English boxwood, Buxus sempervirens, has been used in ornamental landscapes in North America for over 300 years. Boxwoods are planted as edging, hedge, screen, accent and specimen plants. Evergreen and long-lived, hardy and adaptable, English boxwoods, occasionally referred to as just plain "box," can grow to 20 feet in height and survive as far north as USDA zone 5 with a some protection from wind and ice.
  1. Pathways and Driveways

    • English boxwoods are used to create an Allee effect, delimiting the edges of paths through a garden. Boxwood-lined sidewalks guide visitors to specific parts of the landscape or house, providing both a sense of security for the guest and a control for wanderers. A boxwood lined walkway can hide unsightly views of a landscape, as well as offering the possibility of surprise when an opening in the line of boxwoods is encountered.

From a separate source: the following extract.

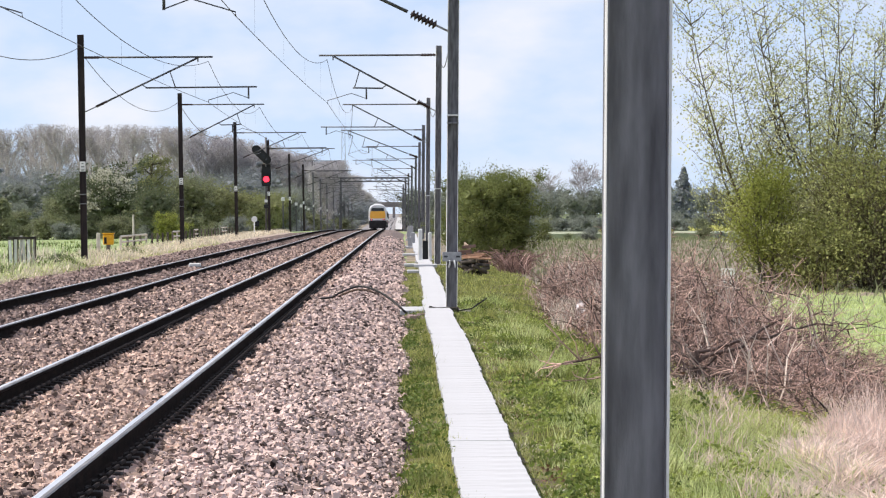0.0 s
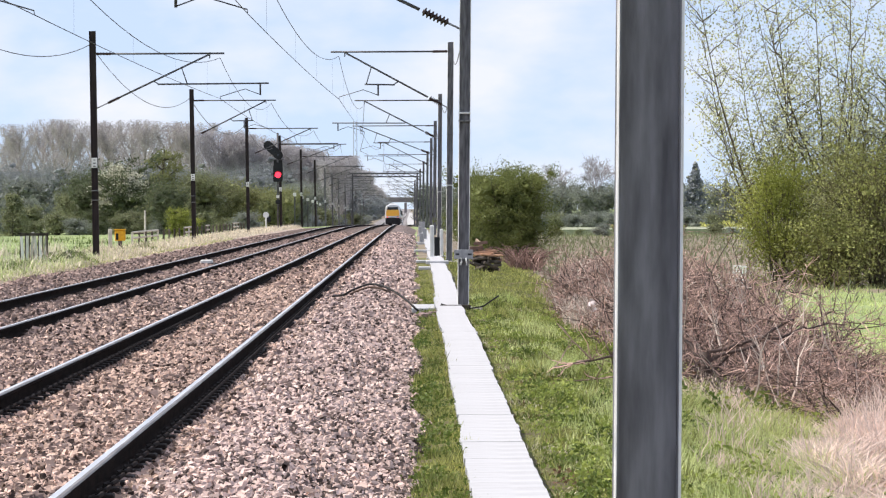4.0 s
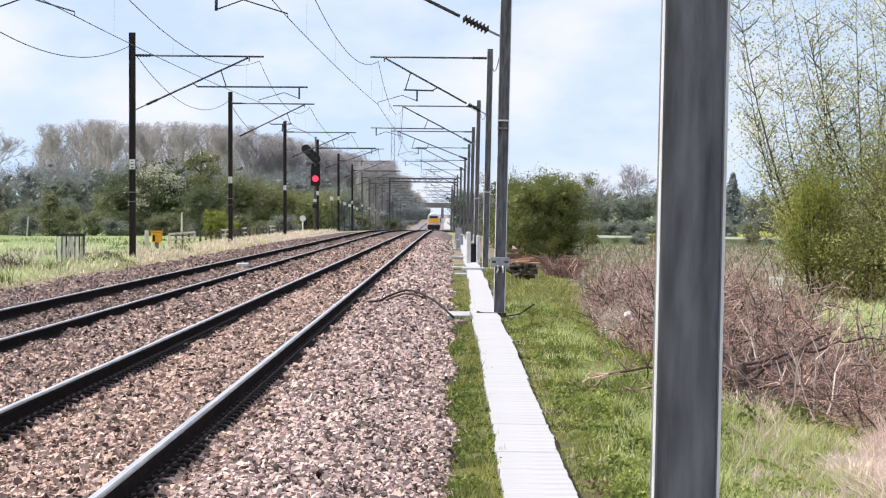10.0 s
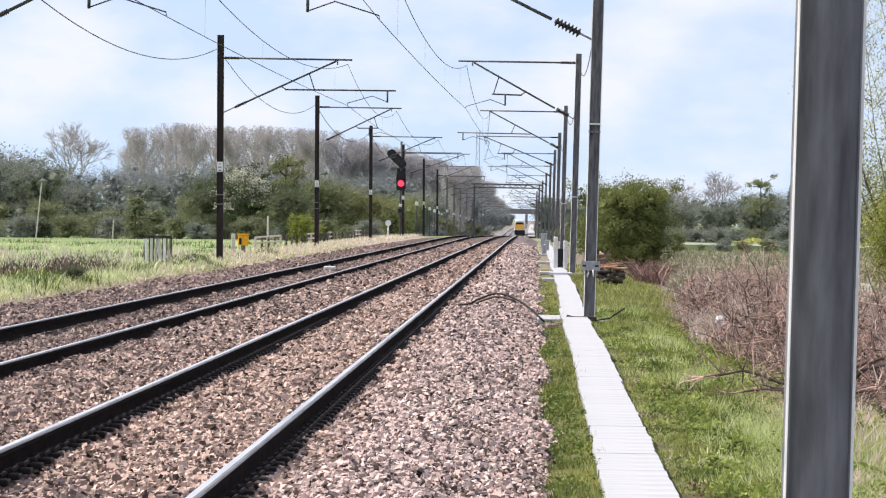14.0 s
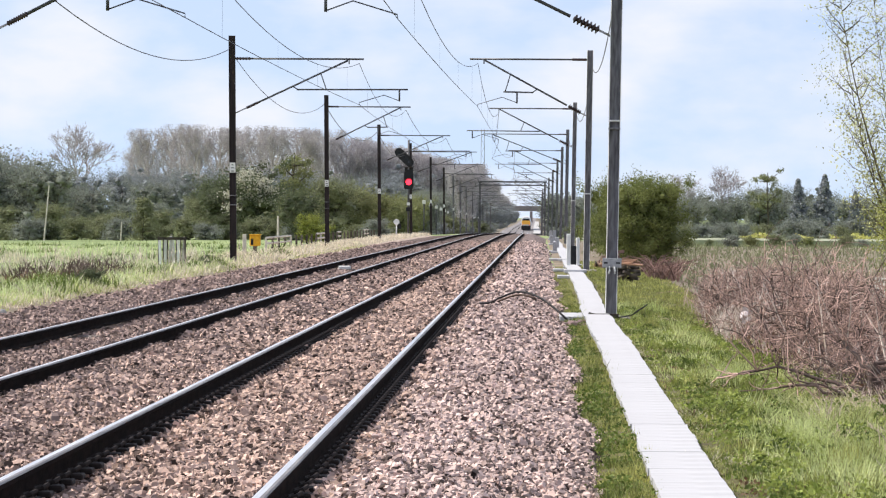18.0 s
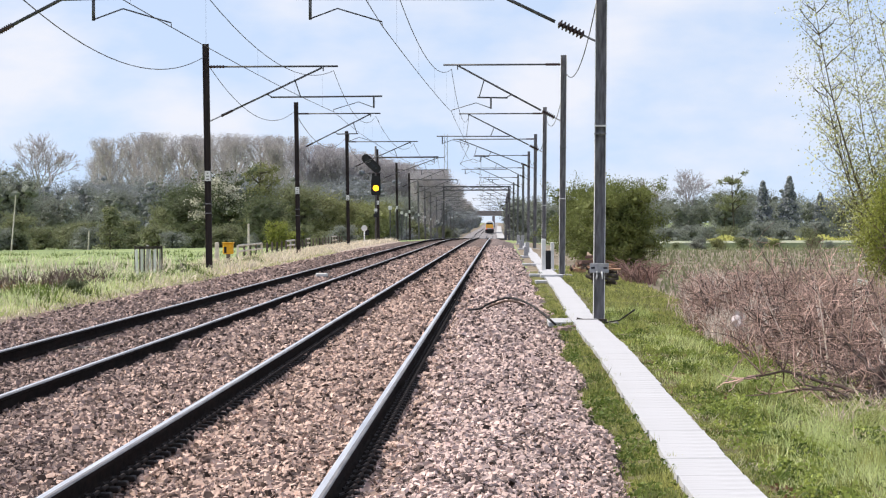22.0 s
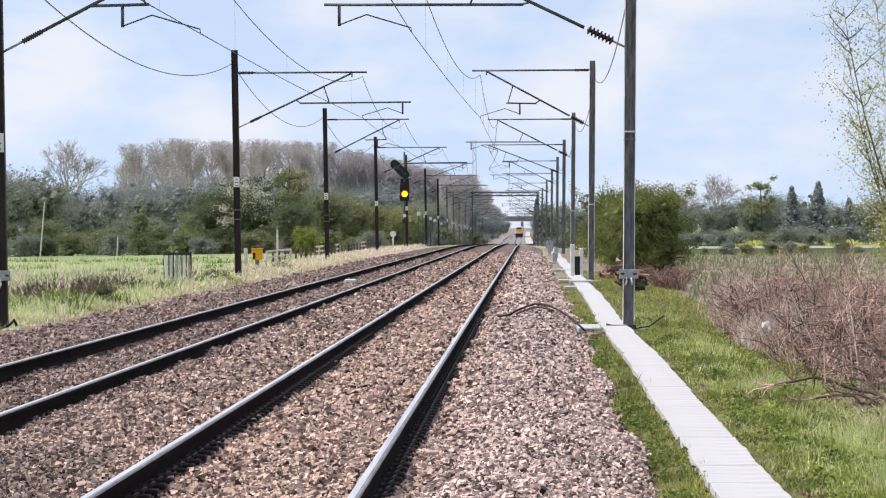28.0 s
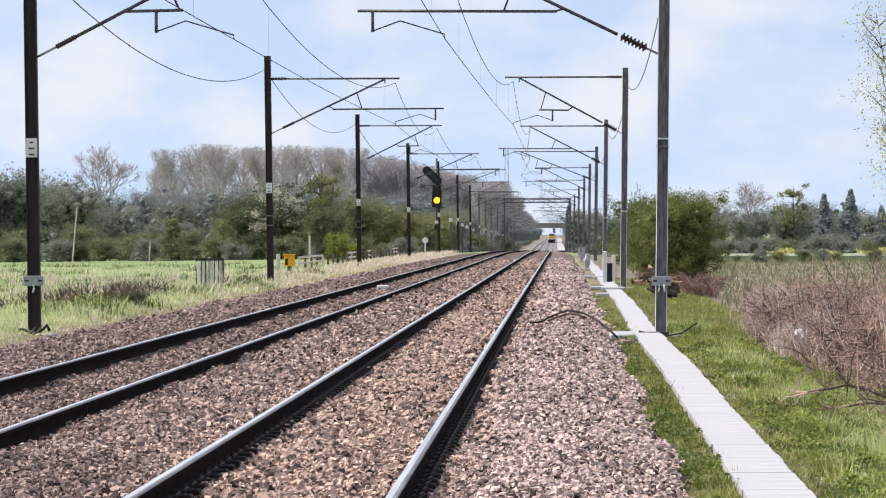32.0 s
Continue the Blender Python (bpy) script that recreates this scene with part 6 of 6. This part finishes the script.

Historic houses such as Montpelier Mansion in Maryland retain their traditional boxwood-lined pathways.

    Parterres

    • A parterre is a traditional formal garden design which consists of planting beds that are outlined by a living planting of carefully managed hedges of boxwood. Inside the usually symmetrical patterns will be plantings of perennials or annuals, though sometimes the inner spaces are left empty. Boxwood hedge mazes, which are sometimes known as labyrinths, are a key component of many traditional gardens as well as contemplative cathedral landscape designs.

    Landscape Accents

    • Boxwood can be used in many ways because of its adaptability to various shapes and forms. Since boxwoods can be shaped as globes, columns or pyramids, they can address almost any design challenge in a garden.. There are small-leaved cultivars and dwarf forms of Buxus sempervirens, which address the small spaces of urban gardens while still providing the slow-growing stately formality of a traditional boxwood. Boxwoods are planted as foundation plants along the walls of home and buildings as well as focal points in island flowerbeds.

    Topiary

    • The art of topiary and boxwoods have been linked together as far back as the Classical Ages of Greece and Rome. The art of shaping the boxwood into flights of fancy may even extend back to ancient Egypt. In the skilled hands of a topiary master, a hedge of boxwoods can be turned into swans afloat on wind-swept waves or shelter a hideout shaped as a fairy castle. Standalone boxwoods can be shaped geometrically into spheres, rectangles and other complex physical forms; they can even be formed into evergreen representations of animals or people. In addition to garden topiary in formal settings, boxwoods make great bonsai trees.